GOAL:
Gather up every line from the entries below that uses the word "this".

RECORD SET:
—————
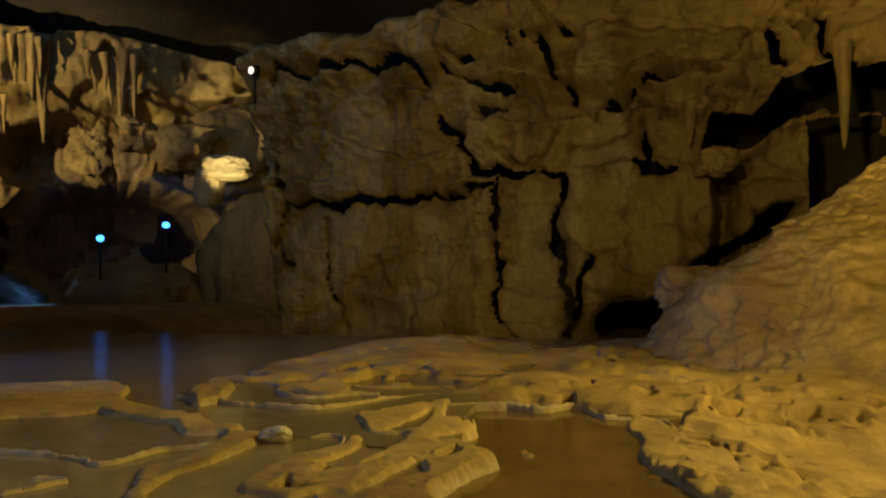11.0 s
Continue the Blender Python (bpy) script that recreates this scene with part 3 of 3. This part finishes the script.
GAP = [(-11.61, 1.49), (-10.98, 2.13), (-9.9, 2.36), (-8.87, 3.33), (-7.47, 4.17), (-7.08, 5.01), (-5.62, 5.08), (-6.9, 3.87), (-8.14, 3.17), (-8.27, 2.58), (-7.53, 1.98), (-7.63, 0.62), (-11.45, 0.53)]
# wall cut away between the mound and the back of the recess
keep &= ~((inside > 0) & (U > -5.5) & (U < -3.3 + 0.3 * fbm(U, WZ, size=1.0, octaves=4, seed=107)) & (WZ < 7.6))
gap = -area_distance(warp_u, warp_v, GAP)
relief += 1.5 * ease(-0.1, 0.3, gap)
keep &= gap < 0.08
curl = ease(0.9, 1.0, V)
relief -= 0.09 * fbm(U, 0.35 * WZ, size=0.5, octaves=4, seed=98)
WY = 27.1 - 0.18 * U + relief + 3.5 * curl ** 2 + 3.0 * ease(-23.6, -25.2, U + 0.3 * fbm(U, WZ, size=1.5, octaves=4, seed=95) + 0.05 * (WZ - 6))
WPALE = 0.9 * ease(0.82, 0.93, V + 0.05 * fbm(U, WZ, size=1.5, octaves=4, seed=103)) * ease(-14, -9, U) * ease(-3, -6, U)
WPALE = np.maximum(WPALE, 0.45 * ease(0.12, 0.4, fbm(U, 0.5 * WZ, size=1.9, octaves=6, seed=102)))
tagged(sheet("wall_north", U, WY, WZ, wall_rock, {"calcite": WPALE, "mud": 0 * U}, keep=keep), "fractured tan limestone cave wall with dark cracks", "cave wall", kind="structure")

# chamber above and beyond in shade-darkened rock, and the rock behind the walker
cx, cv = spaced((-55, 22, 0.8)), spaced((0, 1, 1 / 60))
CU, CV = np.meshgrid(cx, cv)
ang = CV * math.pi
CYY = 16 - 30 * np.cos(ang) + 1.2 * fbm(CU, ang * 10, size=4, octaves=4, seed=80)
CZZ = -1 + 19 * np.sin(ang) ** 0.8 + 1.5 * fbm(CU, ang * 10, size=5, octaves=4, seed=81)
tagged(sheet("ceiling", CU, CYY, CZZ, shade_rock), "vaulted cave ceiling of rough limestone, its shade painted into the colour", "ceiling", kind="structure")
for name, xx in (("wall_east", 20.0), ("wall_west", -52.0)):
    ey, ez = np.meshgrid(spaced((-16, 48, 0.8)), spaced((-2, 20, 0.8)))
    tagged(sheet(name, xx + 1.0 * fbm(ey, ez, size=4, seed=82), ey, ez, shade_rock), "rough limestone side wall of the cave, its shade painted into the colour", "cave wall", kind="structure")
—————
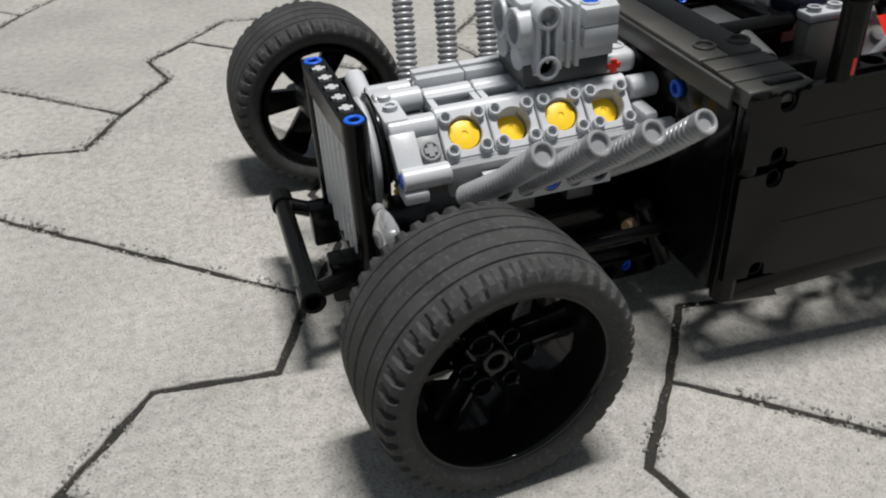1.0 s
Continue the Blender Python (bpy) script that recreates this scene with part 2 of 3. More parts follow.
—————
FINAL RESULT:
Continue the Blender Python (bpy) script that recreates this scene with part 3 of 3. This part finishes the script.
Continue the Blender Python (bpy) script that recreates this scene with part 2 of 3. More parts follow.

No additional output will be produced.